The state Board of Education has proposed increasing per-student funding by about $118 per student in the new budget year.

But while Scott may look more favorably on funding for schools, he burnished his image as a fiscal conservative last month by backing more than $700 million in cuts to the state’s water management districts.

Scott said the cuts — which included a $210 million reduction in property taxes — could be made without jeopardizing the districts’ role in developing and protecting Florida’s water supply.

Environmentalists sharply disagreed.

“It undermines years of progress on protecting Florida’s water resources,” said Eric Draper, a lobbyist for Audubon of Florida. “The cuts allow the politicians to claim ‘we have reduced taxes,’ but they’re not being completely candid in saying how those cuts are going to affect water supply and environmental protection.”

Cuts of that magnitude will hamper the districts’ ability to respond to situations such as droughts and hurt their ability to develop water supplies critical for the state’s future, Draper said.

While noting the uncertainty over state revenues in the coming year, Senate Budget Chairman J.D. Alexander, R-Lake Wales, said he hopes the austerity measures that the state has taken in the past few years will help Florida get through the next year without having to embrace such controversial issues as requiring state employees to contribute to their pensions or eliminating some 4,500 state jobs.
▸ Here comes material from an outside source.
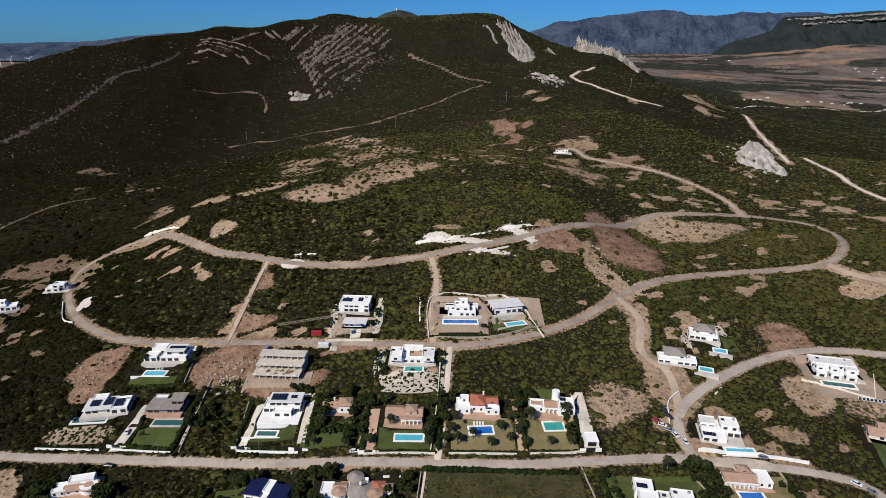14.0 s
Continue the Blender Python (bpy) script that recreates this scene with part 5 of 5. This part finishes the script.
# groves: x, y, half width, half depth, count, size
for gx0, gy0, gw, gd, n, s in [
        (-46, 284, 4, 7, 7, 1.0), (-6, 300, 5, 4, 5, 1.0), (-14, 281, 9, 3, 9, 1.0), (-33, 302, 6, 2, 4, 1.0), (-6, 291, 2, 8, 5, 0.9), (1, 301, 6, 3, 6, 0.9), (36, 296, 5, 6, 8, 0.9),
        (-122, 304, 4, 8, 9, 1.0), (-95, 298, 4, 9, 9, 1.1), (-108, 315, 9, 2, 5, 0.9), (-6, 337, 4, 9, 11, 0.95), (13, 334, 3, 12, 12, 0.95), (21, 345, 6, 4, 6, 0.9), (2, 350, 9, 3, 8, 0.9),
        (48, 333, 2, 14, 10, 0.9), (58, 346, 7, 3, 6, 0.9), (88.5, 340, 2, 10, 10, 1.0), (96, 345, 4, 4, 5, 0.9), (112, 326, 2, 9, 8, 0.8), (54, 330, 1.5, 12, 7, 0.9), (20, 372, 3, 8, 5, 0.8), (52, 374, 2, 8, 5, 0.8),
        (-116, 398, 3, 9, 6, 0.8), (-90, 392, 2, 10, 7, 0.8), (-72, 352, 2, 14, 9, 0.8), (124, 290, 2, 8, 4, 0.7), (160, 288, 3, 10, 9, 0.8), (163, 303, 5, 2, 6, 1.0), (168, 290, 2, 10, 6, 0.8),
        (196, 288, 2, 10, 6, 0.8), (-190, 270, 4, 3, 5, 0.9), (-168, 258, 4, 5, 6, 0.9), (-190, 250, 3, 4, 4, 0.9), (-52, 256, 3, 5, 5, 0.9), (-64, 268, 3, 4, 4, 0.9), (-8, 262, 3, 5, 5, 0.9),
        (150, 240, 3, 2, 3, 0.7), (-180, 304, 5, 3, 4, 0.9), (-135, 352, 3, 6, 4, 0.7), (-58, 342, 9, 8, 12, 0.9), (-22, 358, 9, 2, 6, 0.7), (-2, 327, 8, 4, 9, 0.8), (9, 322, 5, 5, 6, 0.75), (0, 282, 4, 6, 6, 0.7), (34, 282, 5, 5, 7, 0.7), (-44, 292, 6, 8, 8, 0.9), (155, 268, 5, 5, 5, 0.6), (-13, 412, 2, 6, 4, 0.7), (13, 410, 2, 6, 4, 0.7)]:
    for _ in range(n):
        place(trees, gx0 + rng.uniform(-gw, gw), gy0 + rng.uniform(-gd, gd), s * rng.uniform(0.65, 1.15), rng)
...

“I hope it is not like it was last year,” he said. “It wasn’t a lot of fun for any of us.”

But Alexander also indicated that, like Scott, he sees room in the $69 billion state budget for more savings. For instance, he said he has been looking at the more than $2 billion the state spends every year on mental health services, with the idea that some savings could be achieved by bringing more uniformity to the contracts.

‘LEARNING ON THE JOB’

After his meeting with Scott, Saunders, the Democratic leader, said he expects Scott’s relationship with lawmakers to be a little less one-sided in the coming year.

“I think he’s learning on the job and hopefully he’ll have a little bit more of an open mind towards what the Legislature wants,” Saunders said.

He said Scott can be more successful by treating the Legislature — which has a solid Republican majority — as “more of an equal partner.”

“Maybe that will be reflected in his legislative programs,” Saunders said.